February is Black History month, and it’s never too soon to get prepared. There are many fabulous middle grade books, both fiction and nonfiction, that will help your family or classroom get in the groove. One of my all-time favorite authors is Christopher Paul Curtis. His personal story reads like a novel. His bio states that he grew up in Flint, Michigan. After high school he began working on the assembly line at the Fisher Body Plant No. 1 while attending the Flint branch of the University of Michigan, where he began writing essays and fiction.
My favorite of his books is The Watsons Go To Birmingham. It’s about a family from Michigan who travel to visit their relatives in the South. Life in the South is very different from life in Michigan, as they find out. And while they are there, a church in Birmingham is bombed — while the protagonists’s sister is there. An interesting aside that I learned when talking to Curtis at a convention is that the book was originally going to be about the family visiting Orlando. When his older son came home one day with the poem, Ballad of Birmingham by Dudley Randall, he decided to change the destination and include the bombing as part of the story. It’s a powerful book, filled with humor and typical family strife as well as illuminating the social problems of that time. Fourth, fifth and sixth graders love it. There’s a bit of magic in it (the evil “Wool Pooh”) and lots and lots of laughs but also some important historical events. Classroom teachers take note: Reading the poem after the book will REALLY provoke some emotion and thoughtful discussion from your students. There’s also a reading guide for it.
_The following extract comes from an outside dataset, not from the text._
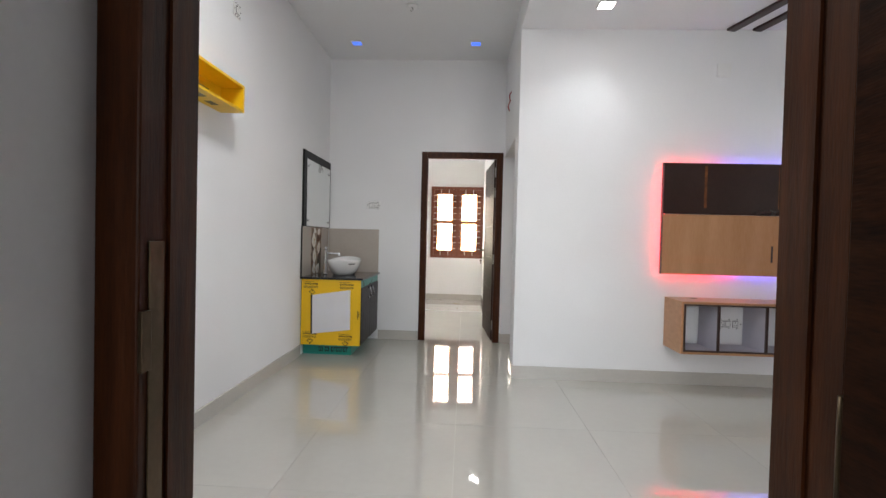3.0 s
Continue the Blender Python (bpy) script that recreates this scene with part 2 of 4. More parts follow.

Another of Curtis’ books that is destined to be a classic is Bud, not Buddy, about a young boy leaving an abusive foster care home during the Depression to try to find his father. He has a few clues given to him by his mother, and he has the book he has written called Bud Caldwell’s Rules and Things for Having a Funner Life and Making a Better Liar Out of Yourself. It’s a story full of adventure and humor, along with emotion and history. It’s a perfect fifth grade book for the whole class to read. Another story arose from “Bud, Not Buddy.” That book is The Mighty Miss Malone and and it also takes place during the Great Depression but with a young girl protagonist.
What Was the Underground Railroad? is one of the “What Was…” series published by Grosset & Dunlap. Like the other books in the series, it’s a well-written nonfiction book with many interesting facts and stories. There are photographs, maps and black and white illustrations, and they add value to the information contained in the book. There are also many nonfiction text features such as “Contents” and a timeline and bibliography at the back. The reading level and interest level cover a wide range. Advanced third graders will enjoy this book as will middle school students who need slightly easier reading material.
Who Was Michelle Obama? is another of the “Who Is…” books by Grosset & Dunlap. Many students know that Michelle Obama is the First Lady and wife of the President of the United States, but many may not know that she came from a family of modest means. She grew up on the South Side of Chicago, and her family lived in a one-bedroom apartment on the second floor of a small house. The book shares information about her childhood, her education, and how she met and married Barack Obama. Interspersed between chapters are pages with information about other noteworthy First Ladies. While this book will probably appeal more to girls than boys, it’s a great nonfiction book which will appeal to a wide range of students.